_Required work_
Below is a listing to write out in full, exactly as given, without its pictures.

_Data_
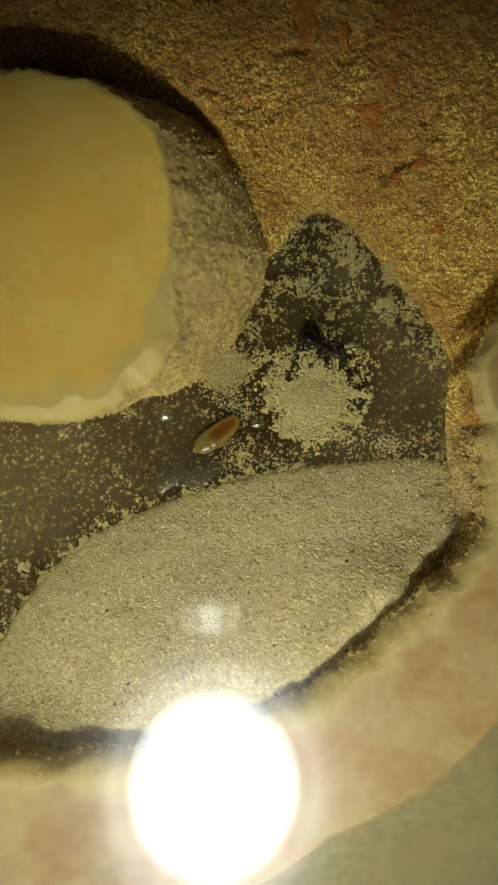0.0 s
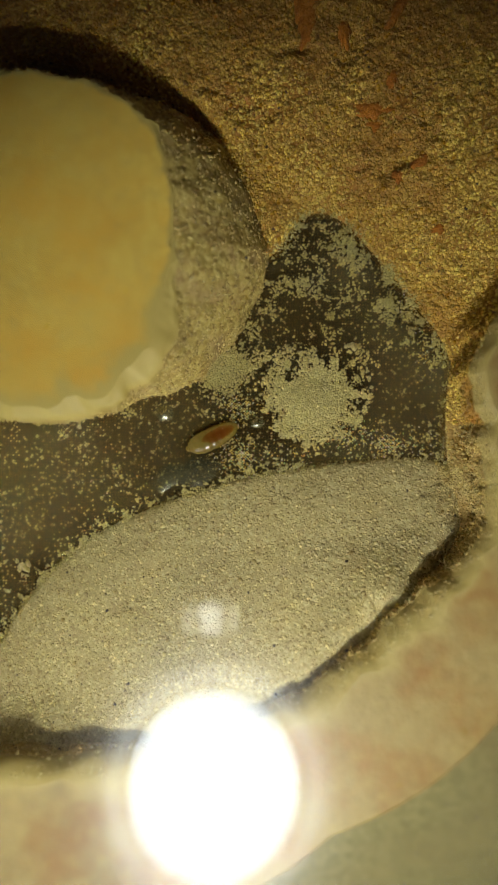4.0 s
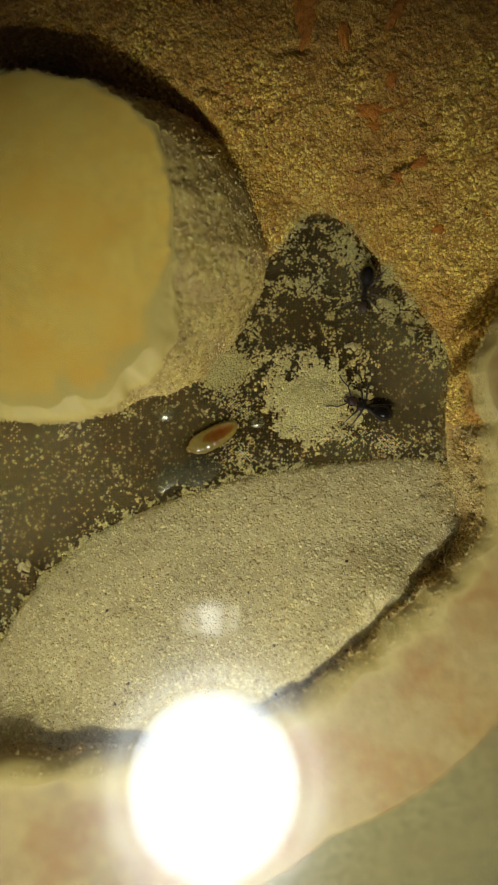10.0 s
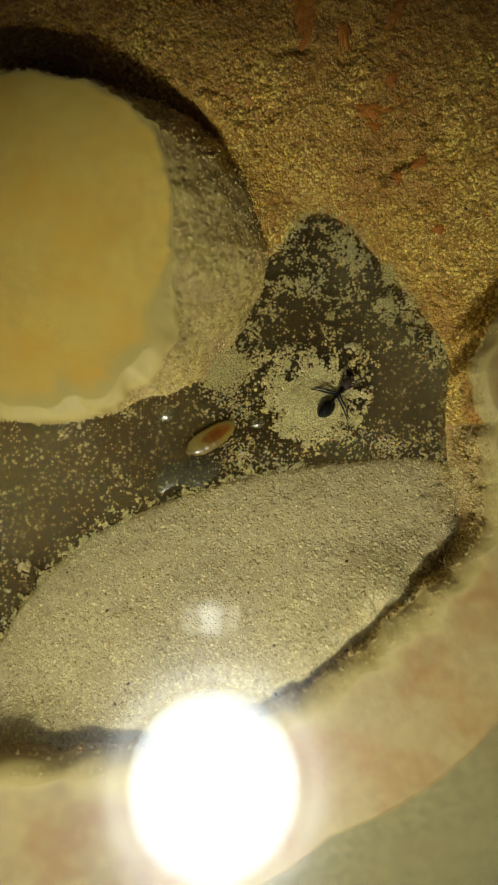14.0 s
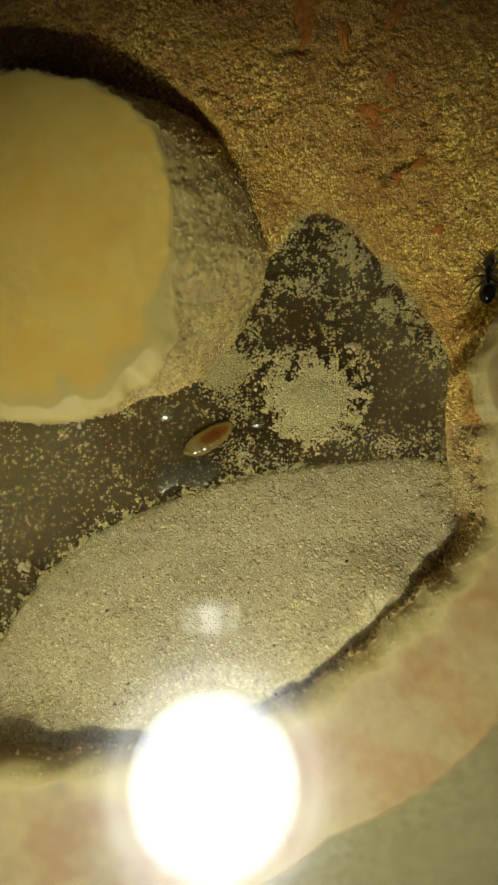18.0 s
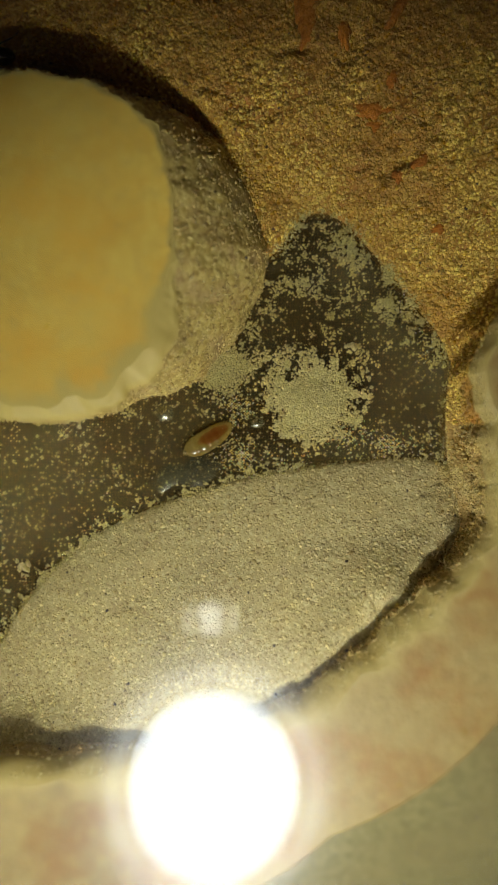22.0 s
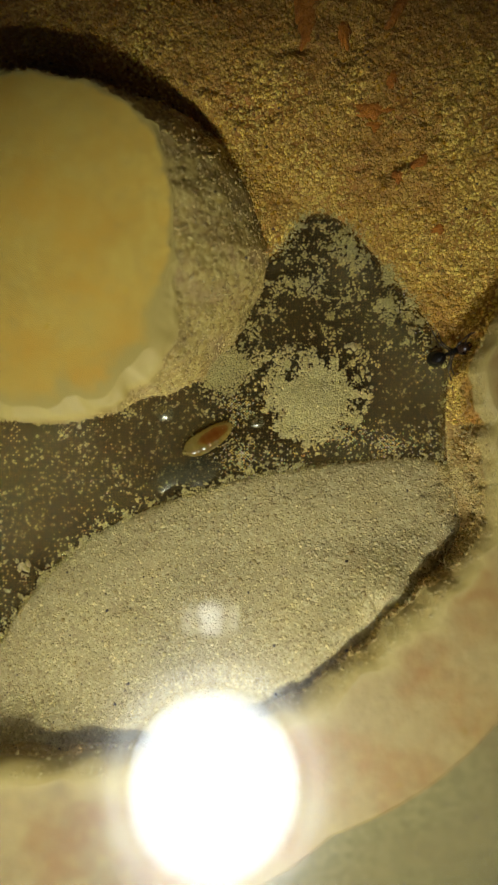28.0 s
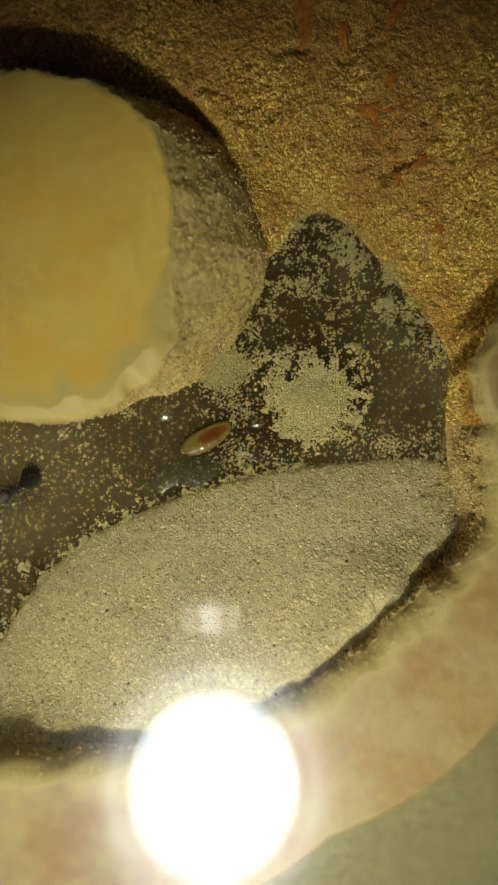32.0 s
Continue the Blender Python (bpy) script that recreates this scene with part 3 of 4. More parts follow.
v, f = strewn(30000, (-27, 20, -27, 0), bank_surface, lambda x, y: within_rim(x, y) & (bank_height(x, y) > -0.05), (0.11, 0.25), 32, -0.70)
tagged(part("bank_grain", mesh_from("bank_grain", v, f), LOOSE_BANK, None), "fine pale sand grains on the bank", "sand", kind="stuff")

# the little heap on the wire floor, and the dusting round it
HEAP = (5.8, 3.6)


def heaped(x, y):
    """How likely a grain lies here: the heap with its ragged border, and thin tails of it."""
    u, w = (x - HEAP[0]) / 4.3, (y - HEAP[1]) / 3.4
    q = np.hypot(u, w) + 0.20 * smooth_noise(x, y, 1.9, 71) + 0.22 * smooth_noise(x, y, 0.7, 72)
    tails = 0.55 * np.exp(-((x - 1.6) / 2.2) ** 2 - ((y - 6.7) / 0.9) ** 2) + 0.5 * np.exp(-((x - 6.0) / 3.4) ** 2 - ((y - 7.4) / 0.8) ** 2)
    return np.clip((1.10 - q) / 0.50, 0, 1) + tails * (smooth_noise(x, y, 0.7, 74) > -0.1)


n = 24000
x, y = rng.uniform(-3, 12, n), rng.uniform(-1.5, 10, n)
ok = (heaped(x, y) > rng.uniform(0, 1, n)) & (ground_height(x, y) < 0.1)
x, y = x[ok], y[ok]
q = np.hypot((x - HEAP[0]) / 4.3, (y - HEAP[1]) / 3.4)
size = rng.uniform(0.07, 0.17, len(x))
z = np.maximum(-0.1 + 0.46 * (1 - (q / 0.66) ** 4), 0.05) - 0.25 * size + rng.uniform(0, 0.06, len(x))
v, f = grains(x, y, z, size, 33, (ICO, ICO_F))
ring = np.linspace(0, 2 * math.pi, 60, endpoint=False)
k = 0.66 * (1 + 0.25 * smooth_noise(np.cos(ring) * 2, np.sin(ring) * 2, 0.8, 71))
rows = [np.stack([HEAP[0] + 4.1 * s * k * np.cos(ring), HEAP[1] + 3.3 * s * k * np.sin(ring), np.full(60, -0.1 + 0.46 * (1 - s ** 4))], axis=-1) for s in (1, 0.9, 0.7, 0.45, 0.2, 0.001)]
v0, f0 = closed_ring(np.array(rows))
v0[:, 2] += 0.00006 * smooth_noise(v0[:, 0] / MM, v0[:, 1] / MM, 0.3, 73)
heap = mesh_from("sand_heap", np.concatenate([v, v0]), f.tolist() + (f0 + len(v)).tolist())
tagged(part("sand_heap", heap, LOOSE_PILE, None), "small heap of cream sand grains on the wire mesh", "sand heap", kind="stuff")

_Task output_
0.0 s
4.0 s
10.0 s
14.0 s
18.0 s
22.0 s
28.0 s
32.0 s
Continue the Blender Python (bpy) script that recreates this scene with part 3 of 4. More parts follow.
v, f = strewn(30000, (-27, 20, -27, 0), bank_surface, lambda x, y: within_rim(x, y) & (bank_height(x, y) > -0.05), (0.11, 0.25), 32, -0.70)
tagged(part("bank_grain", mesh_from("bank_grain", v, f), LOOSE_BANK, None), "fine pale sand grains on the bank", "sand", kind="stuff")

# the little heap on the wire floor, and the dusting round it
HEAP = (5.8, 3.6)


def heaped(x, y):
    """How likely a grain lies here: the heap with its ragged border, and thin tails of it."""
    u, w = (x - HEAP[0]) / 4.3, (y - HEAP[1]) / 3.4
    q = np.hypot(u, w) + 0.20 * smooth_noise(x, y, 1.9, 71) + 0.22 * smooth_noise(x, y, 0.7, 72)
    tails = 0.55 * np.exp(-((x - 1.6) / 2.2) ** 2 - ((y - 6.7) / 0.9) ** 2) + 0.5 * np.exp(-((x - 6.0) / 3.4) ** 2 - ((y - 7.4) / 0.8) ** 2)
    return np.clip((1.10 - q) / 0.50, 0, 1) + tails * (smooth_noise(x, y, 0.7, 74) > -0.1)


n = 24000
x, y = rng.uniform(-3, 12, n), rng.uniform(-1.5, 10, n)
ok = (heaped(x, y) > rng.uniform(0, 1, n)) & (ground_height(x, y) < 0.1)
x, y = x[ok], y[ok]
q = np.hypot((x - HEAP[0]) / 4.3, (y - HEAP[1]) / 3.4)
size = rng.uniform(0.07, 0.17, len(x))
z = np.maximum(-0.1 + 0.46 * (1 - (q / 0.66) ** 4), 0.05) - 0.25 * size + rng.uniform(0, 0.06, len(x))
v, f = grains(x, y, z, size, 33, (ICO, ICO_F))
ring = np.linspace(0, 2 * math.pi, 60, endpoint=False)
k = 0.66 * (1 + 0.25 * smooth_noise(np.cos(ring) * 2, np.sin(ring) * 2, 0.8, 71))
rows = [np.stack([HEAP[0] + 4.1 * s * k * np.cos(ring), HEAP[1] + 3.3 * s * k * np.sin(ring), np.full(60, -0.1 + 0.46 * (1 - s ** 4))], axis=-1) for s in (1, 0.9, 0.7, 0.45, 0.2, 0.001)]
v0, f0 = closed_ring(np.array(rows))
v0[:, 2] += 0.00006 * smooth_noise(v0[:, 0] / MM, v0[:, 1] / MM, 0.3, 73)
heap = mesh_from("sand_heap", np.concatenate([v, v0]), f.tolist() + (f0 + len(v)).tolist())
tagged(part("sand_heap", heap, LOOSE_PILE, None), "small heap of cream sand grains on the wire mesh", "sand heap", kind="stuff")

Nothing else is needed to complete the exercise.